Search terms: complex spine surgery OR scoliosis surgery OR thoracolumbar instrumentation OR thoracolumbar spine surgery OR spinal fusion AND pain OR pains OR pain management OR postoperative pain OR postoperative pain OR analgesia OR anaesthesia OR VAS OR visual analogue OR VRS OR verbal rating scale OR NRS OR numerical rating scale OR pain rating OR epidural OR neuraxial OR intrathecal OR paravertebral OR spinal OR infiltration OR nerve block OR neural block OR paravertebral block OR field block OR ilioinguinal block OR transversus abdominis plane block OR TAP block OR NSAID OR nonsteroidal anti-inflammatory OR nonsteroidal anti-inflammatory OR cyclo-oxygenase (COX)-2 OR paracetamol OR acetaminophen OR clonidine OR opioid OR ketamine OR corticosteroid OR gabapentin OR pregabalin.

Financial support and sponsorship: The PROSPECT Working group provided a grant to cover the open access publication costs for this article.

PROSPECT is supported by an unrestricted grant from the European Society of Regional Anaesthesia and Pain Therapy (ESRA).
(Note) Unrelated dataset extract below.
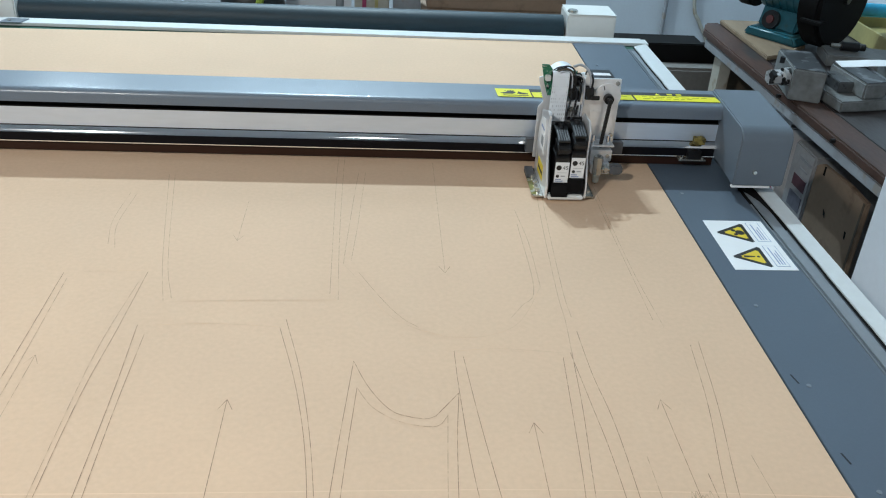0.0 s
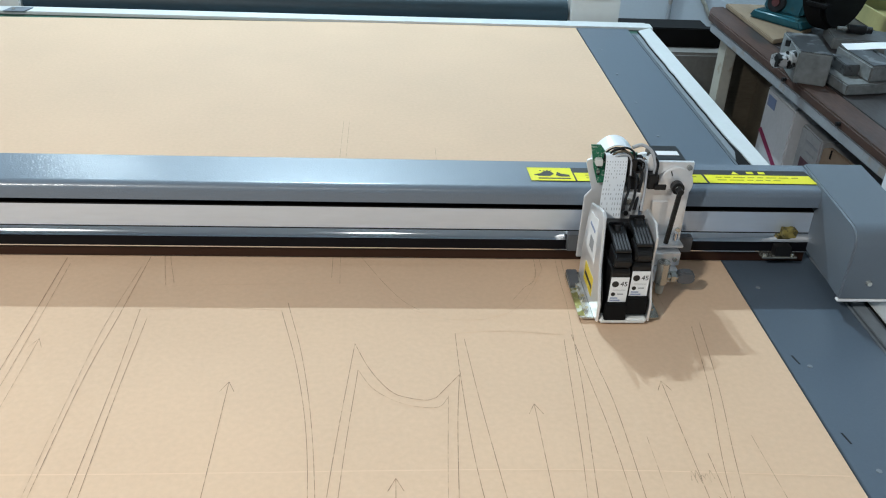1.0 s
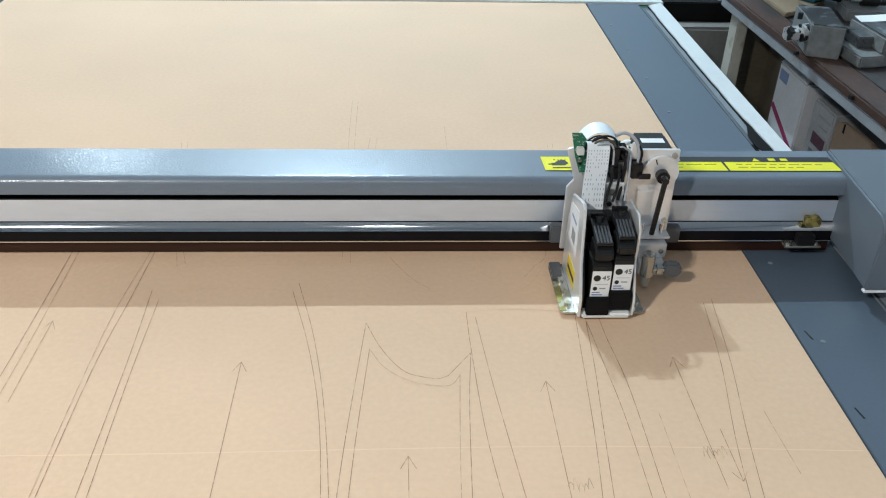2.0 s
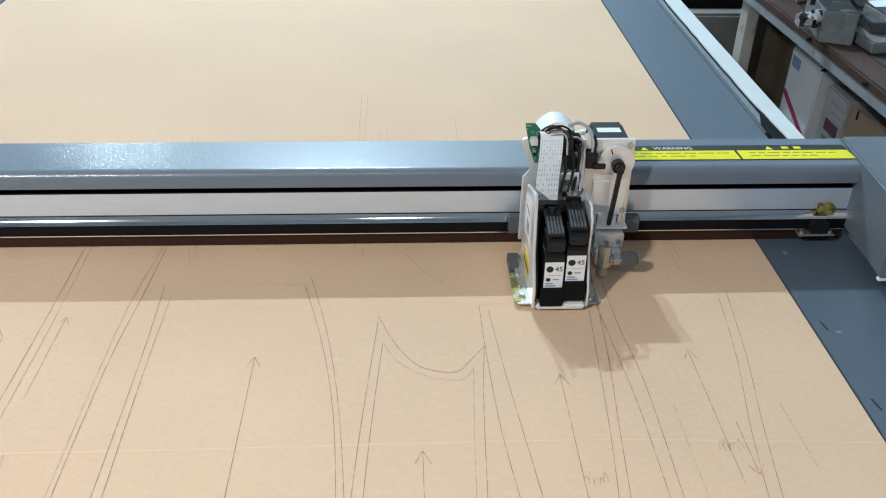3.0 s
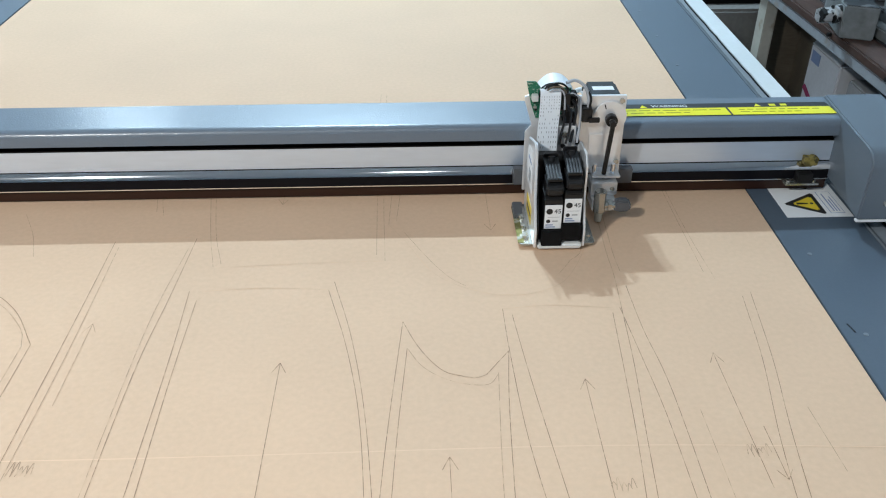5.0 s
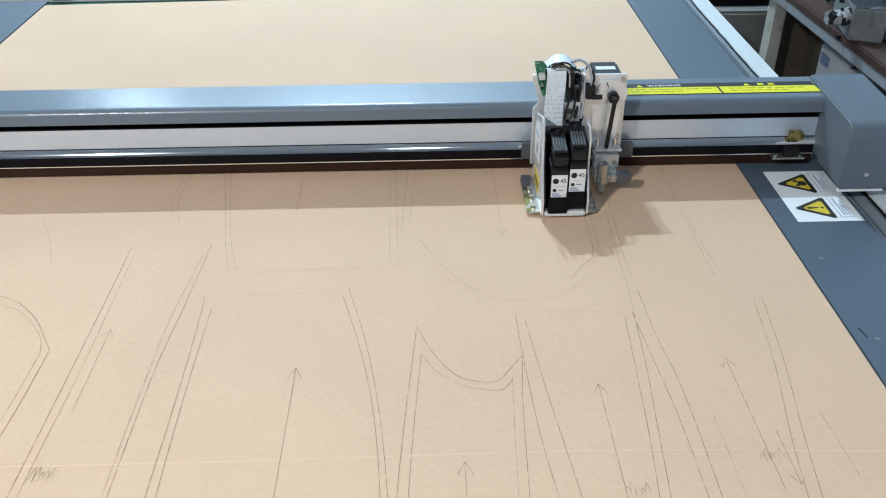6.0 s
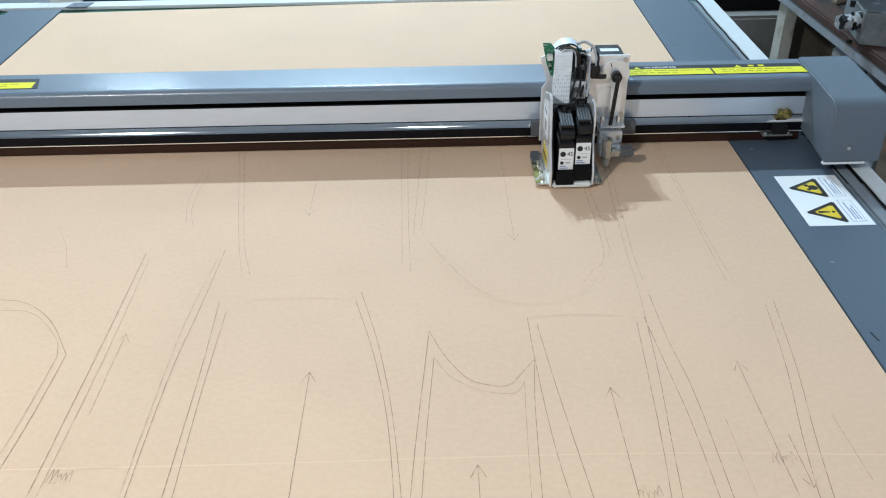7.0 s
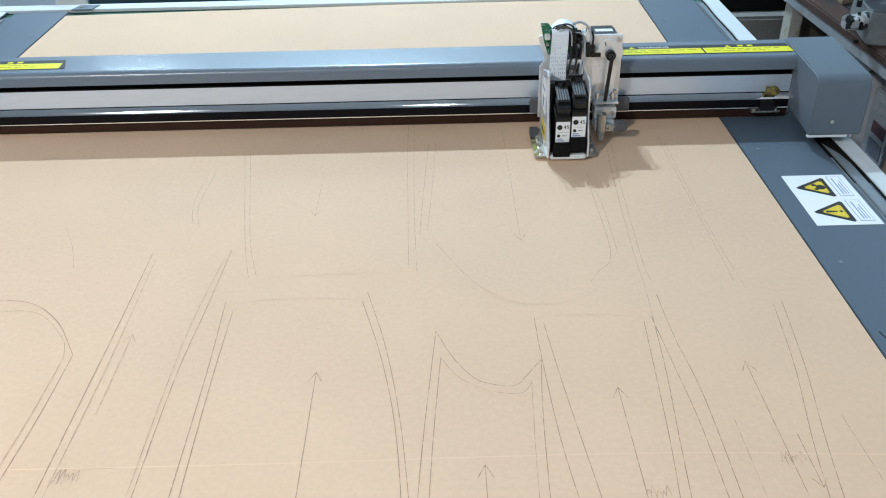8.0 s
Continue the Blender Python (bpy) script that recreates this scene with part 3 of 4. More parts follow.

In the past, PROSPECT has received unrestricted grants from Pfizer Inc. New York, New York, USA and Grunenthal, Aachen, Germany.
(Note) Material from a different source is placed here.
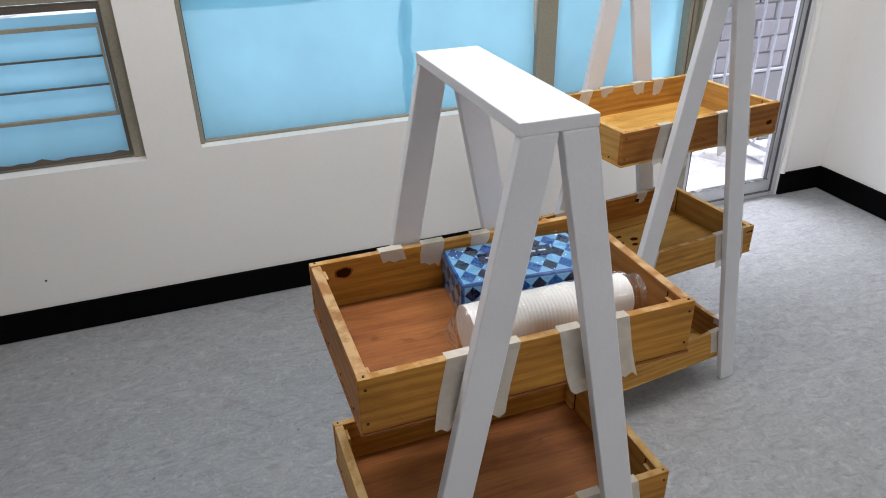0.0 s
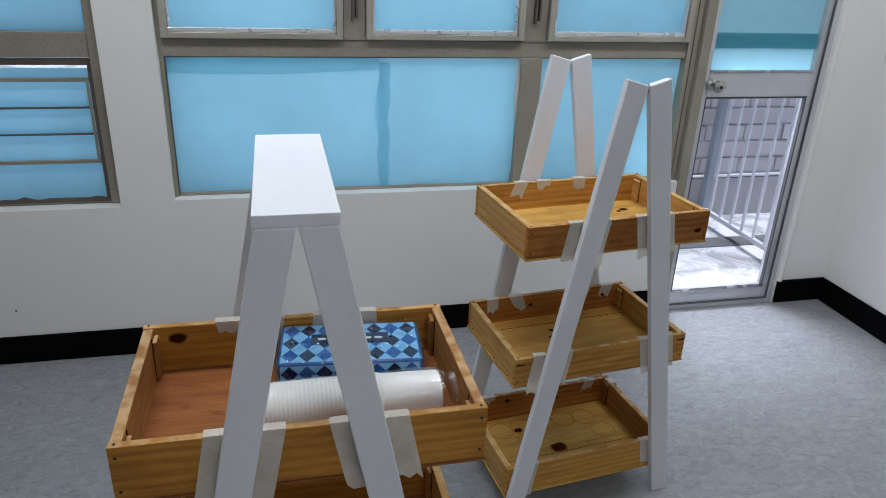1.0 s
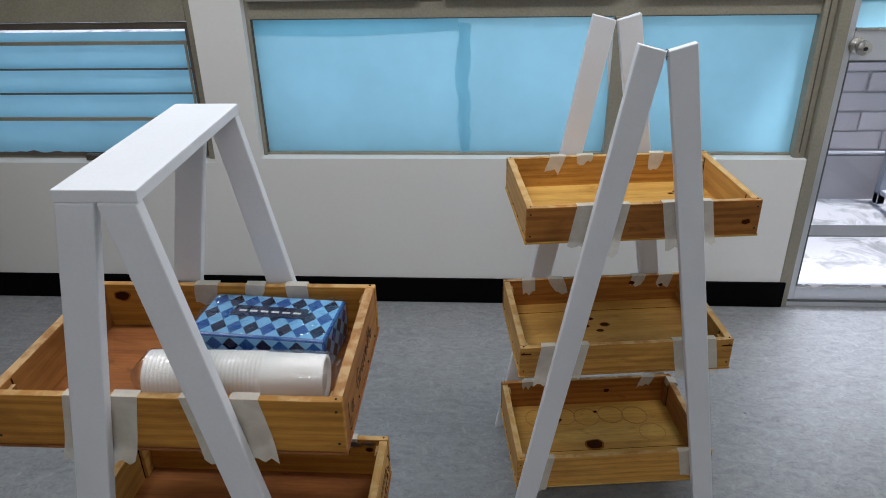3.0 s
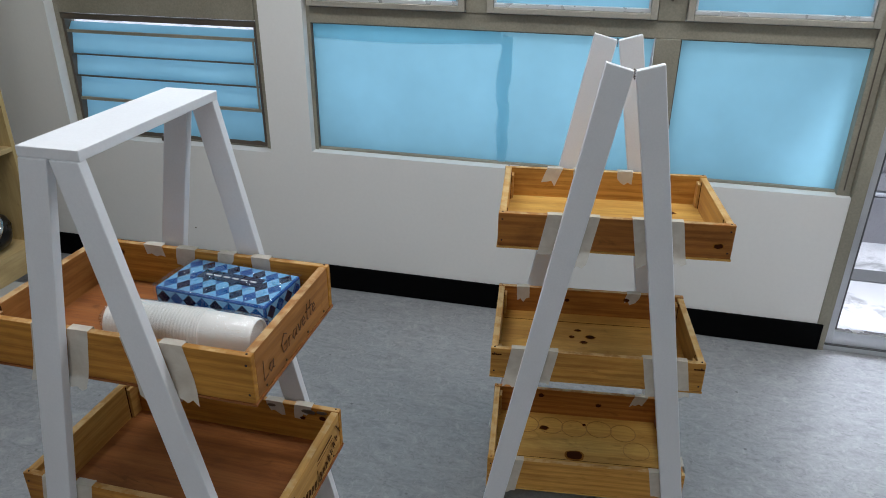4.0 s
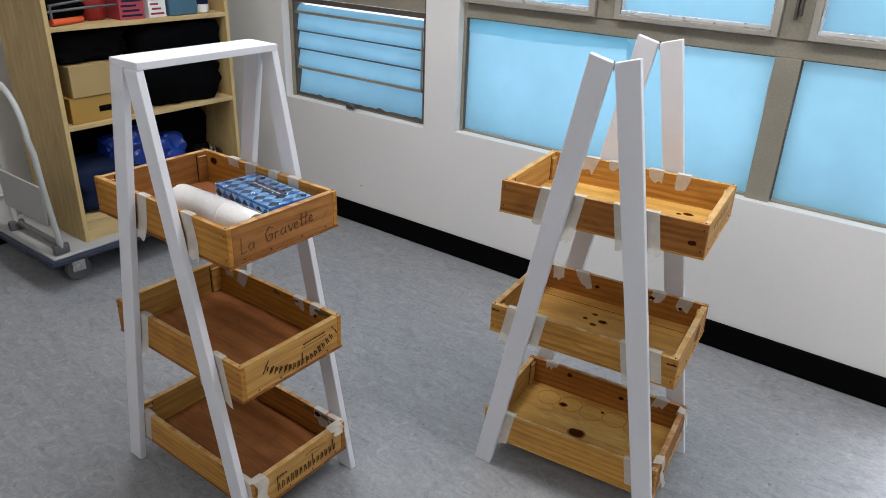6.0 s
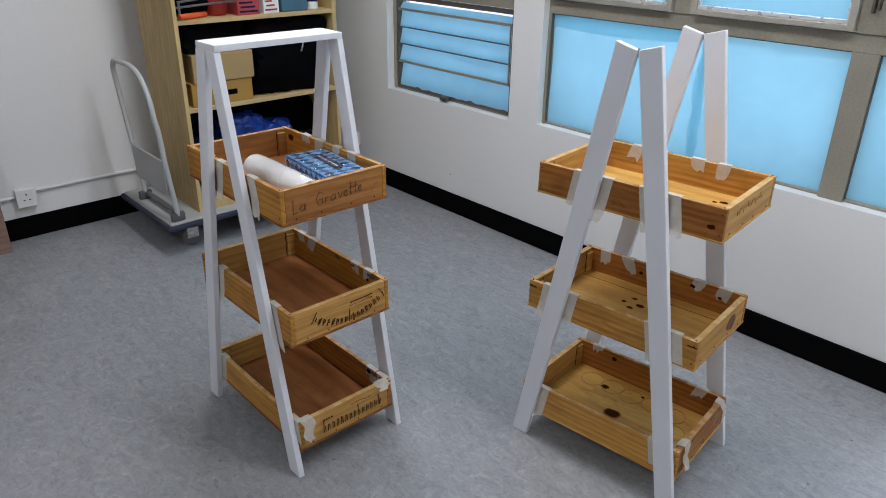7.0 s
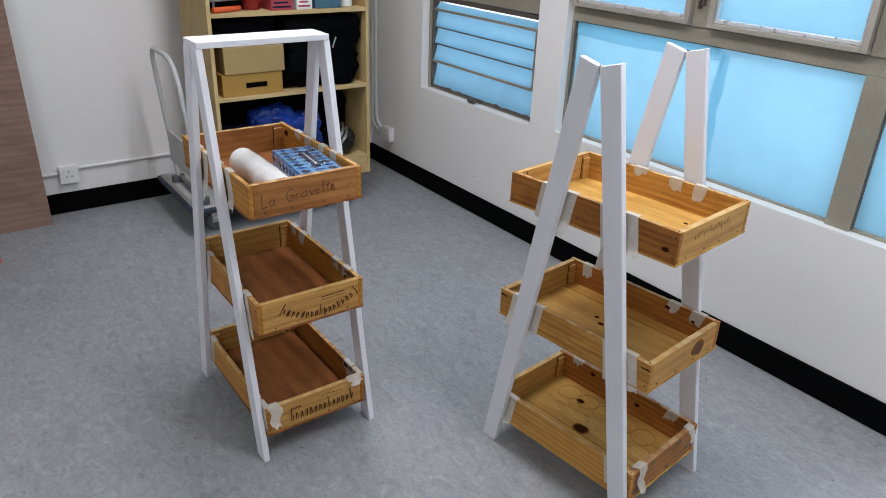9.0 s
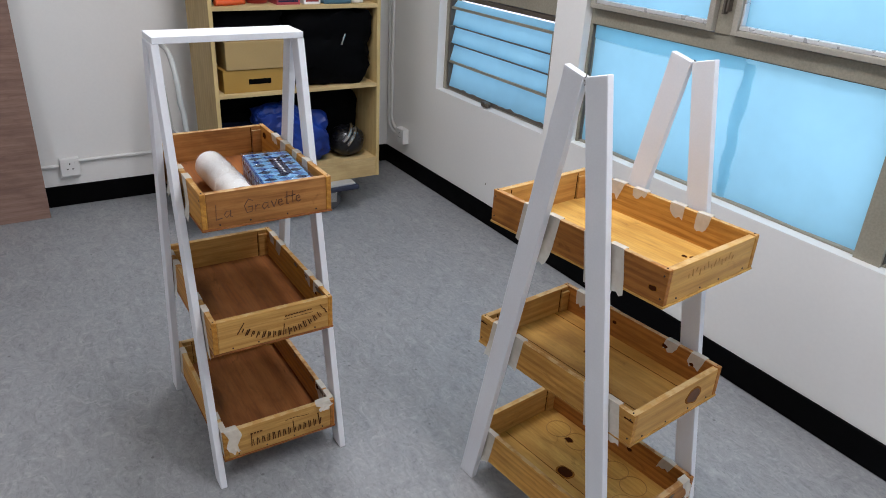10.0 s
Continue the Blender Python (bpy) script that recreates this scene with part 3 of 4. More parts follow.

Conflicts of interest: Philipp Lirk has no conflicts of interest to declare. Girish P. Joshi has received honoraria from Baxter and Pacira Pharmaceuticals. Francis Bonnet has received honoraria from Pfizer, The Medicine Company, Abbott France and Nordic Pharma France. Henrik Kehlet has received honoraria from Pfizer and Grunenthal. The Anaesthesiology Unit of the University of Western Australia, but not Stephan Schug privately, has received research and travel funding and speaking and consulting honoraria from bioCSL, Eli Lilly, Indivior, iX Biopharma and Pfizer. Narinder Rawal has received honoraria from Baxter and Sintetica. Marc Van de Velde received honoraria from Sintetica, Grunenthal, Vifor Pharma, MSD, Nordic Pharma, Janssen Pharmaceuticals, Heron Therapeutics and Aquettant. Hélène Beloeil has received honoraria from Orion, Abbvie and Aspen.

Presentations: This systematic review was presented as a poster presentation at the Online SARB (Society for Anesthesia and Resuscitation of Belgium) Graduation Day, 23 of May 2020, Leuven, Belgium.